In the opinion of Mayer Brown LLP, when this pricing supplement has been attached to, and duly notated on, the master note that represents the notes, and the notes have been issued and sold as contemplated herein, the notes will be valid, binding and enforceable obligations of Bank of Montreal, entitled to the benefits of the Senior Indenture, subject to applicable bankruptcy, insolvency and similar laws affecting creditors' rights generally, concepts of reasonableness and equitable principles of general applicability (including, without limitation, concepts of good faith, fair dealing and the lack of bad faith). This opinion is given as of the date hereof and is limited to the laws of the State of New York.
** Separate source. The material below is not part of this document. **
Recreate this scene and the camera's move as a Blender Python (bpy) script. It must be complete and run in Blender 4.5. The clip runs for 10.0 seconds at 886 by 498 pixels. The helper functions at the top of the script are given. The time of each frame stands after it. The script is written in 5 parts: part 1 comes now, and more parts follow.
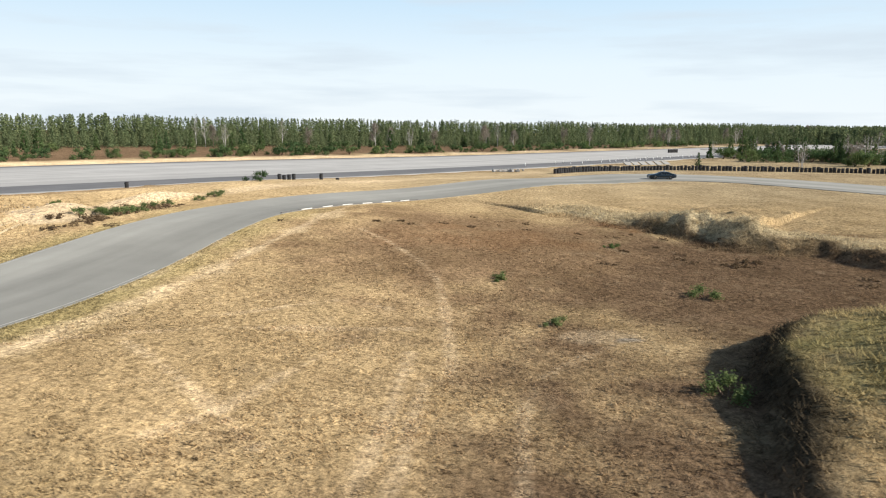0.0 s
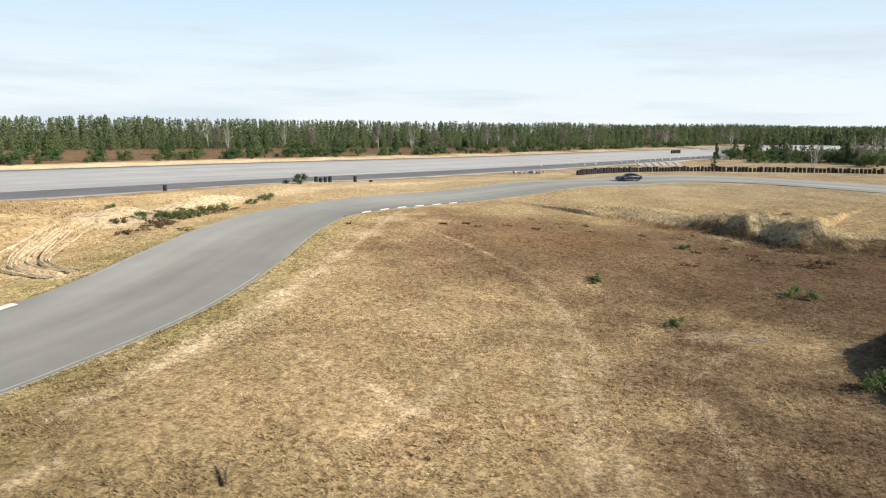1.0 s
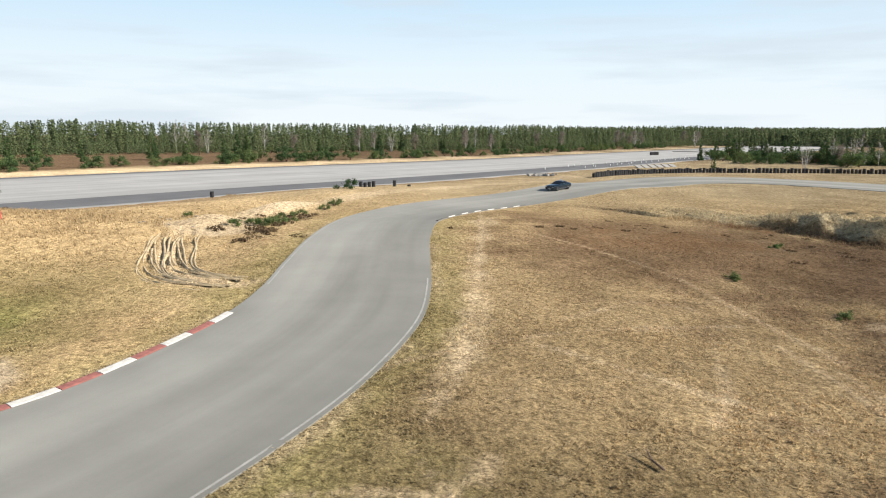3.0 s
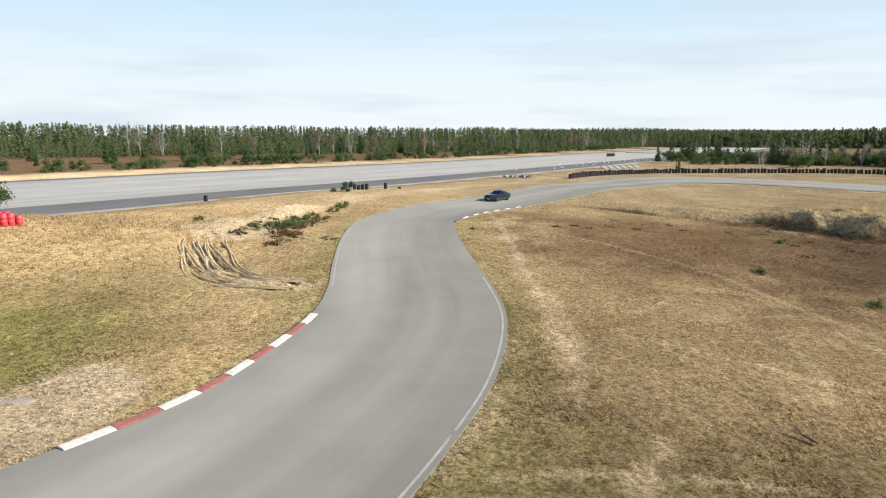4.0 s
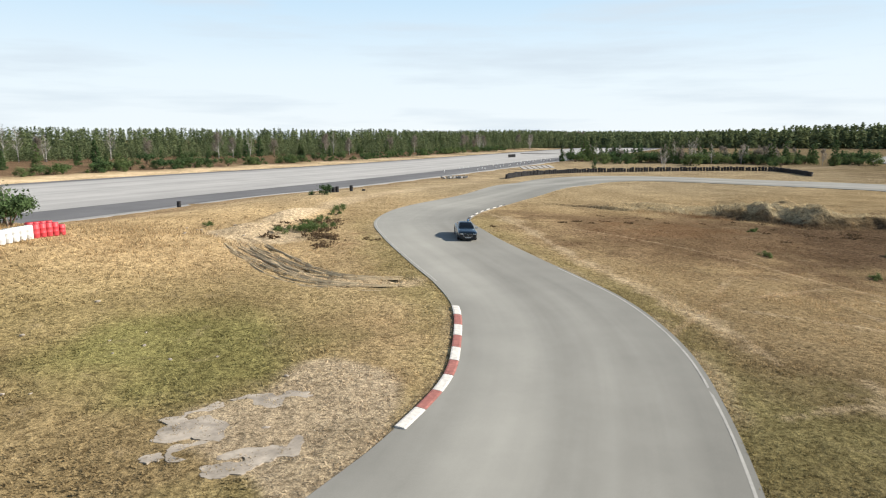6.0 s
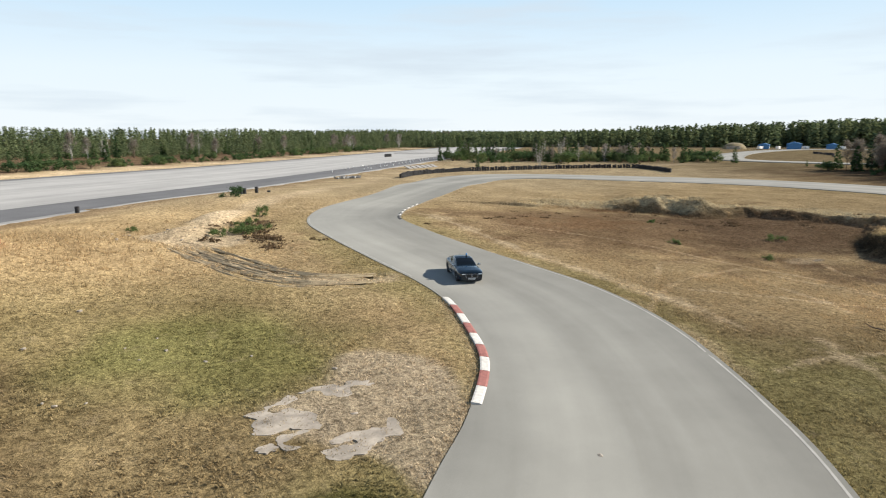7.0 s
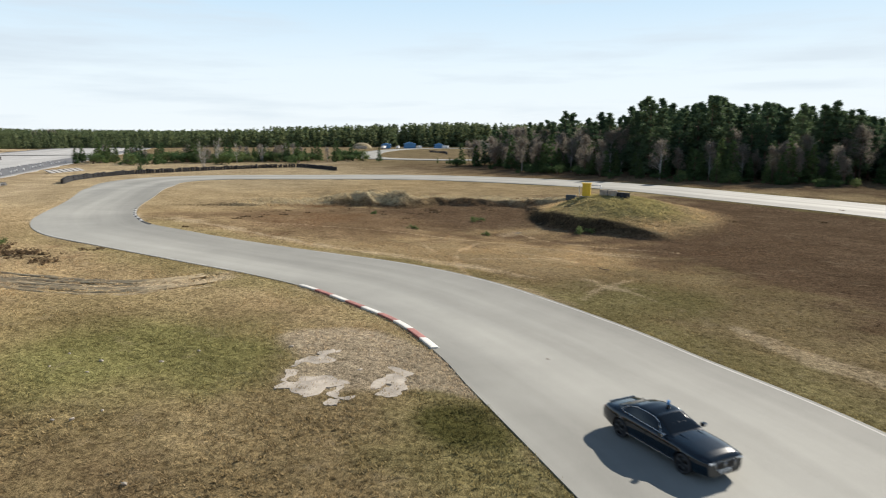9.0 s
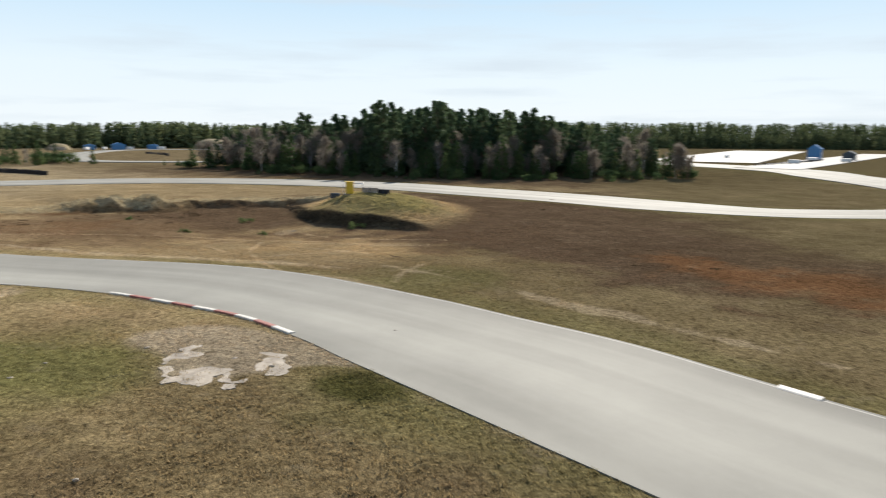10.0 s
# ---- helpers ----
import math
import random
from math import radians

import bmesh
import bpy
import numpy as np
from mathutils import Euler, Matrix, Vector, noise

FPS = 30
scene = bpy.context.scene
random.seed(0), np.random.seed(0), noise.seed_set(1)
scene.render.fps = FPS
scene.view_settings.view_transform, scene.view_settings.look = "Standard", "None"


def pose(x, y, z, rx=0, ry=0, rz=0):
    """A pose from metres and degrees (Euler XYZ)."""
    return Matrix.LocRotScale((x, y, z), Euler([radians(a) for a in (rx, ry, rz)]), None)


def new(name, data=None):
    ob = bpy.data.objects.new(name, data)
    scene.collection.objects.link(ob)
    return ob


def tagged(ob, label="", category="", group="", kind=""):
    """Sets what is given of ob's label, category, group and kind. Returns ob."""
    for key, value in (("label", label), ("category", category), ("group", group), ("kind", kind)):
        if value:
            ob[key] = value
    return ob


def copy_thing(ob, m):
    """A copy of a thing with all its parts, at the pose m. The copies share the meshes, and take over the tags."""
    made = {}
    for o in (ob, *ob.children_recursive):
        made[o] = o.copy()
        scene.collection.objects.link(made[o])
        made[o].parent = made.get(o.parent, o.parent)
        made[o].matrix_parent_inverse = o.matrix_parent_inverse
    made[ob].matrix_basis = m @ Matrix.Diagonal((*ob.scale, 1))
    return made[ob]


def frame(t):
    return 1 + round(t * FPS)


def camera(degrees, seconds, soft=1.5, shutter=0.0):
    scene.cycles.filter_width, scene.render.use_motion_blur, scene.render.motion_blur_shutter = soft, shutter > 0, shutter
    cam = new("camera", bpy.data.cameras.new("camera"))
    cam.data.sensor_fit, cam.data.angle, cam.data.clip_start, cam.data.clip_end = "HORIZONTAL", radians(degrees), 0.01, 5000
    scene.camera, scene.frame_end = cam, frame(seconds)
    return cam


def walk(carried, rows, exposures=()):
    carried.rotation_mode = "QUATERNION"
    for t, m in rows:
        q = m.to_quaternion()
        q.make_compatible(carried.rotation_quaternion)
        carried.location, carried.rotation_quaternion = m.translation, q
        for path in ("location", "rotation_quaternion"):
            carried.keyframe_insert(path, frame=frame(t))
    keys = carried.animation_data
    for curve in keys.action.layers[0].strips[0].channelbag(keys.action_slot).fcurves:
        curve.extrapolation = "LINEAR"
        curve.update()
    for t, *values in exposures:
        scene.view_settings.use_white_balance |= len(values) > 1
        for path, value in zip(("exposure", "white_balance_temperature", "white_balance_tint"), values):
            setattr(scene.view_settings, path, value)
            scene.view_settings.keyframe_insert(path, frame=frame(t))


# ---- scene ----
cam = camera(67.3, 10.0, soft=1.1, shutter=0.25)
METRES, EYE, TILT, LEAN, TURN = 83.0, 11.3, 1.1, 1.25, 0.0
ROWS = [
    (0.0, 0.0, 0.0, 0.0, 0.3, -11.22, -1.52),
    (0.5, -0.0491, -0.0043, 0.0005, -0.15, -11.19, -1.49),
    (1.0, -0.098, -0.0083, 0.0014, -0.81, -11.14, -1.44),
    (1.5, -0.1416, -0.0116, 0.002, -1.47, -11.1, -1.4),
    (2.0, -0.1895, -0.0149, 0.0022, -2.23, -11.03, -1.39),
    (2.5, -0.2344, -0.0175, 0.0024, -3.17, -10.95, -1.34),
    (4.0, -0.3804, -0.0241, 0.0015, -9.62, -10.57, -1.27),
    (4.5, -0.4273, -0.0246, 0.001, -11.86, -10.46, -1.28),
    (5.0, -0.4789, -0.0236, 0.0006, -14.31, -10.35, -1.27),
    (6.5, -0.6306, -0.0108, -0.0, -25.49, -10.09, -1.28),
    (7.0, -0.6842, -0.0018, 0.0001, -32.32, -9.96, -1.34),
    (7.5, -0.7329, 0.0096, 0.0001, -39.03, -9.8, -1.38),
    (8.0, -0.7848, 0.0262, -0.0, -47.22, -9.59, -1.45),
    (8.5, -0.8314, 0.046, -0.0004, -55.17, -9.39, -1.43),
    (9.0, -0.8795, 0.0726, -0.001, -64.14, -9.15, -1.54),
    (9.5, -0.9204, 0.1019, -0.0018, -73.19, -8.88, -1.6),
    (10.0, -0.9598, 0.1375, -0.0029, -87.9, -8.47, -1.43),
]
walk(cam, [(t, pose(0, 0, EYE, TILT, LEAN, TURN) @ pose(METRES * x, METRES * y, METRES * z, 90 + pitch, roll, yaw)) for t, x, y, z, yaw, pitch, roll in ROWS])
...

Insofar as this opinion involves matters governed by the laws of the Province of Ontario or the laws of Canada applicable therein, Mayer Brown LLP has assumed, without independent inquiry or investigation, the validity of the matters opined on by Osler, Hoskin & Harcourt LLP, Canadian legal counsel for the issuer, in its opinion expressed above. This opinion is subject to customary assumptions about the trustee's authorization, execution and delivery of the Senior Indenture and the genuineness of signatures and to such counsel's reliance on Bank of Montreal and other sources as to certain factual matters, all as stated in the legal opinion of Mayer Brown LLP dated May 26, 2022 filed with the SEC as an exhibit to a Current Report on Form 6-K on May 26, 2022.
Exhibit 107.1
The pricing supplement to which this Exhibit is attached is a final prospectus for the related offering. The maximum aggregate offering price of that offering is $962,000.